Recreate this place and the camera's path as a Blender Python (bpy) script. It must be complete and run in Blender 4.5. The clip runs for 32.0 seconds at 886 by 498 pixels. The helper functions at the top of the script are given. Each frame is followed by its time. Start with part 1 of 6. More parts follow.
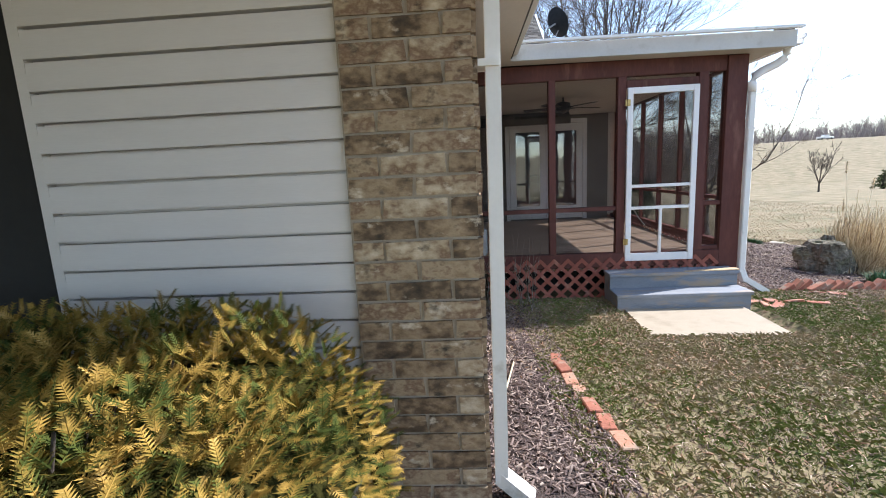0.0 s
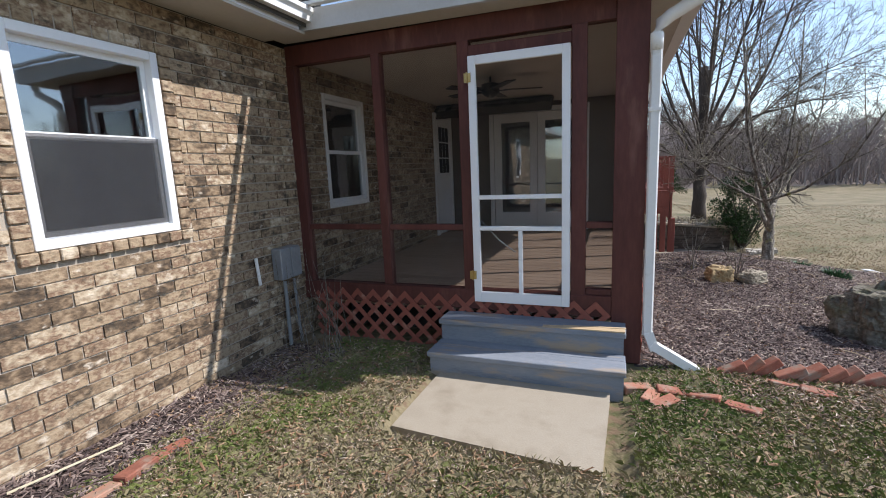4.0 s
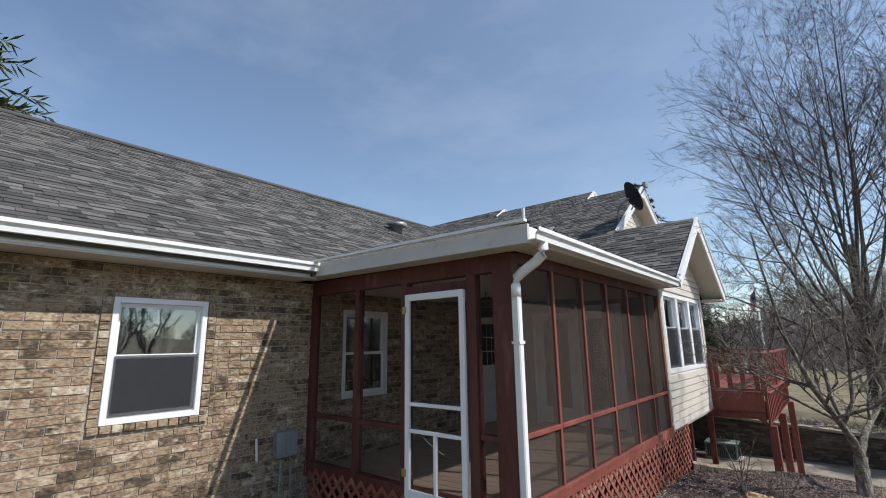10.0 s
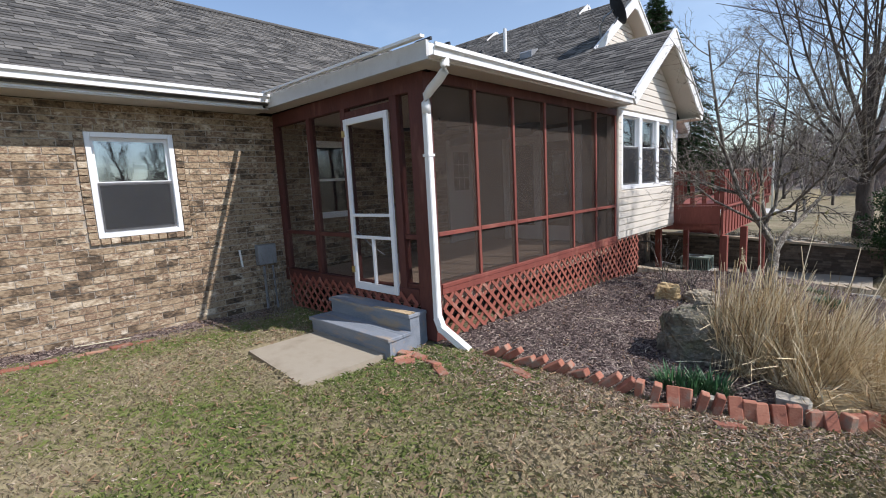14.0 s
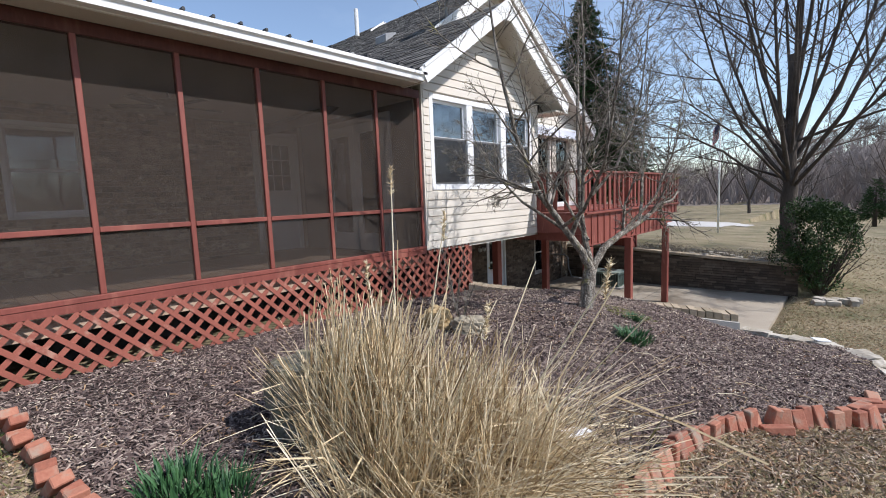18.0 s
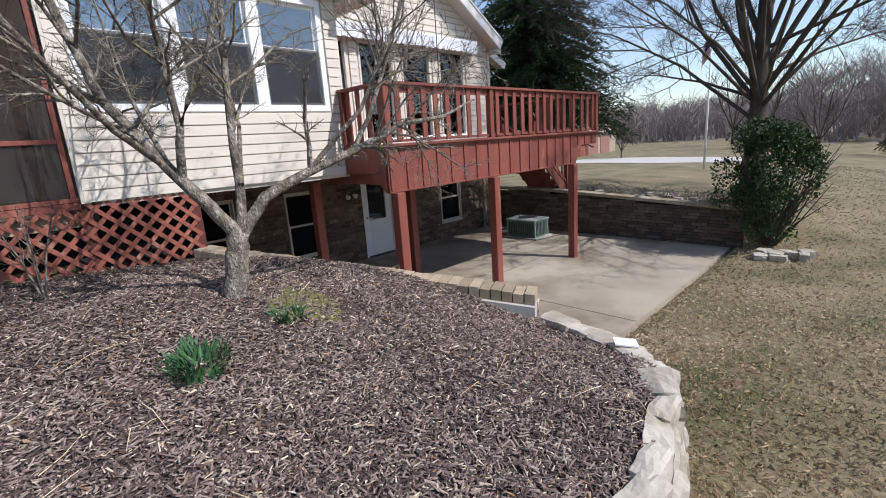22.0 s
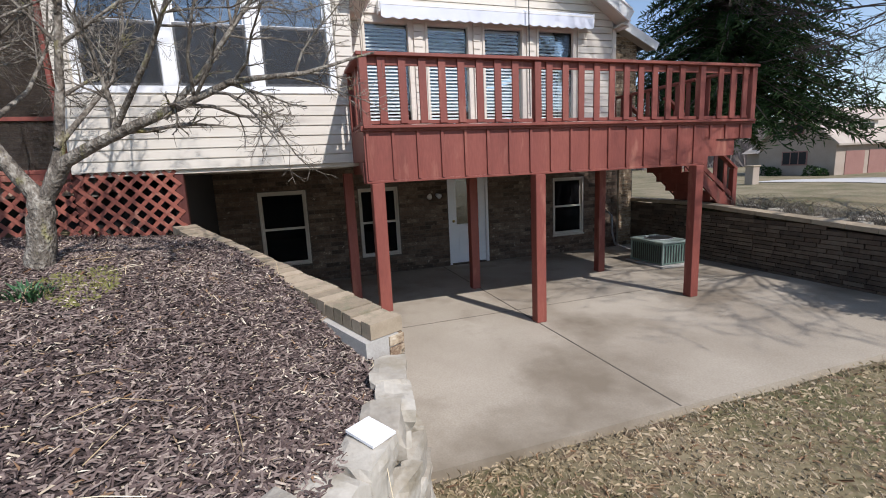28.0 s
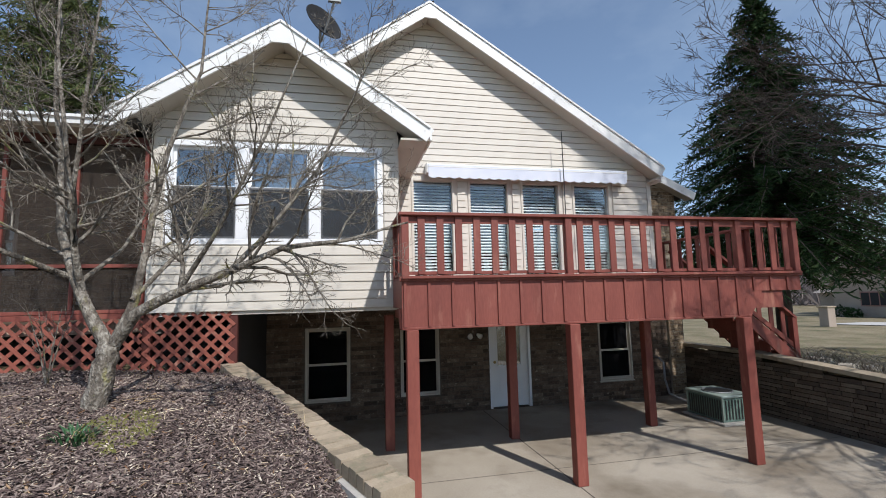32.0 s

*-*-*

** EXERCISE OBJECTIVE **
Every line above should be repeated exactly; pictures stay out of the copy.

** THE OUTPUT **
Recreate this place and the camera's path as a Blender Python (bpy) script. It must be complete and run in Blender 4.5. The clip runs for 32.0 seconds at 886 by 498 pixels. The helper functions at the top of the script are given. Each frame is followed by its time. Start with part 1 of 6. More parts follow.
0.0 s
4.0 s
10.0 s
14.0 s
18.0 s
22.0 s
28.0 s
32.0 s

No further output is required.